**WHAT NEEDS TO BE DONE:** Repeat all of the material below exactly as written, images excluded.

---------- SUPPLIED MATERIAL

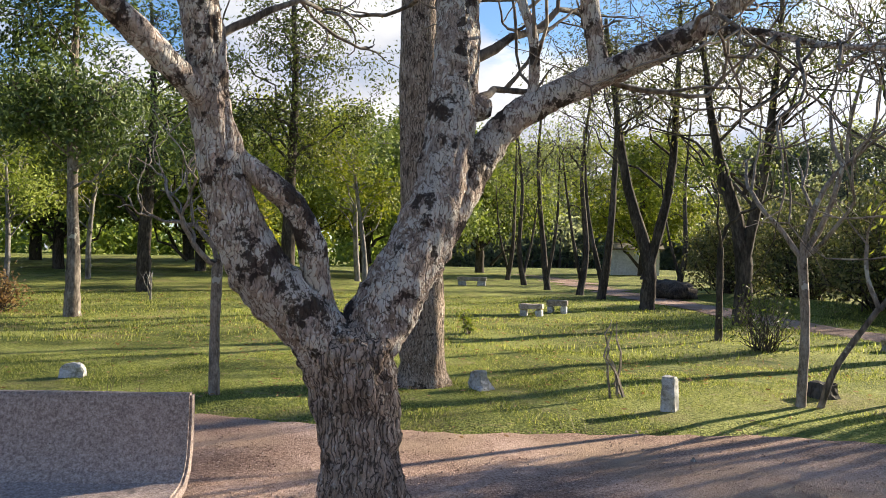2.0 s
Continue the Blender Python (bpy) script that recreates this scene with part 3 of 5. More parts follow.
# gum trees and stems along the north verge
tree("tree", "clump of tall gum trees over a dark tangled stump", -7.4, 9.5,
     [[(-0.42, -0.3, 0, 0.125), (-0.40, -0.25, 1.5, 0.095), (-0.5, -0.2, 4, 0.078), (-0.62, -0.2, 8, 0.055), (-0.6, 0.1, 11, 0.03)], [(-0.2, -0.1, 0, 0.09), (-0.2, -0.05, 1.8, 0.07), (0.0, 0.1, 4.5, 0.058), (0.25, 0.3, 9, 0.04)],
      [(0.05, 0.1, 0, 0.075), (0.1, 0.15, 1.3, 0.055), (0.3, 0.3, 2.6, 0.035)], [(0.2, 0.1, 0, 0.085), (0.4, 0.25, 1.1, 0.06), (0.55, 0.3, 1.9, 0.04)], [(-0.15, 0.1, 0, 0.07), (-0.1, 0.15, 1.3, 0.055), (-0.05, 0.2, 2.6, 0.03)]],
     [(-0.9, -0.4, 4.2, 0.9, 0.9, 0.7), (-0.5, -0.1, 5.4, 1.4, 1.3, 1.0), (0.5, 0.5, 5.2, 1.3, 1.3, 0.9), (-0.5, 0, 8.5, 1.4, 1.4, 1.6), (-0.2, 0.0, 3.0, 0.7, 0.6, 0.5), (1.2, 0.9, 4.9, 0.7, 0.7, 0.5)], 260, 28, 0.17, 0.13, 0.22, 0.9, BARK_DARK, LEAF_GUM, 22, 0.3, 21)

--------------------

**COMPLETE OUTPUT:**
2.0 s
Continue the Blender Python (bpy) script that recreates this scene with part 3 of 5. More parts follow.
# gum trees and stems along the north verge
tree("tree", "clump of tall gum trees over a dark tangled stump", -7.4, 9.5,
     [[(-0.42, -0.3, 0, 0.125), (-0.40, -0.25, 1.5, 0.095), (-0.5, -0.2, 4, 0.078), (-0.62, -0.2, 8, 0.055), (-0.6, 0.1, 11, 0.03)], [(-0.2, -0.1, 0, 0.09), (-0.2, -0.05, 1.8, 0.07), (0.0, 0.1, 4.5, 0.058), (0.25, 0.3, 9, 0.04)],
      [(0.05, 0.1, 0, 0.075), (0.1, 0.15, 1.3, 0.055), (0.3, 0.3, 2.6, 0.035)], [(0.2, 0.1, 0, 0.085), (0.4, 0.25, 1.1, 0.06), (0.55, 0.3, 1.9, 0.04)], [(-0.15, 0.1, 0, 0.07), (-0.1, 0.15, 1.3, 0.055), (-0.05, 0.2, 2.6, 0.03)]],
     [(-0.9, -0.4, 4.2, 0.9, 0.9, 0.7), (-0.5, -0.1, 5.4, 1.4, 1.3, 1.0), (0.5, 0.5, 5.2, 1.3, 1.3, 0.9), (-0.5, 0, 8.5, 1.4, 1.4, 1.6), (-0.2, 0.0, 3.0, 0.7, 0.6, 0.5), (1.2, 0.9, 4.9, 0.7, 0.7, 0.5)], 260, 28, 0.17, 0.13, 0.22, 0.9, BARK_DARK, LEAF_GUM, 22, 0.3, 21)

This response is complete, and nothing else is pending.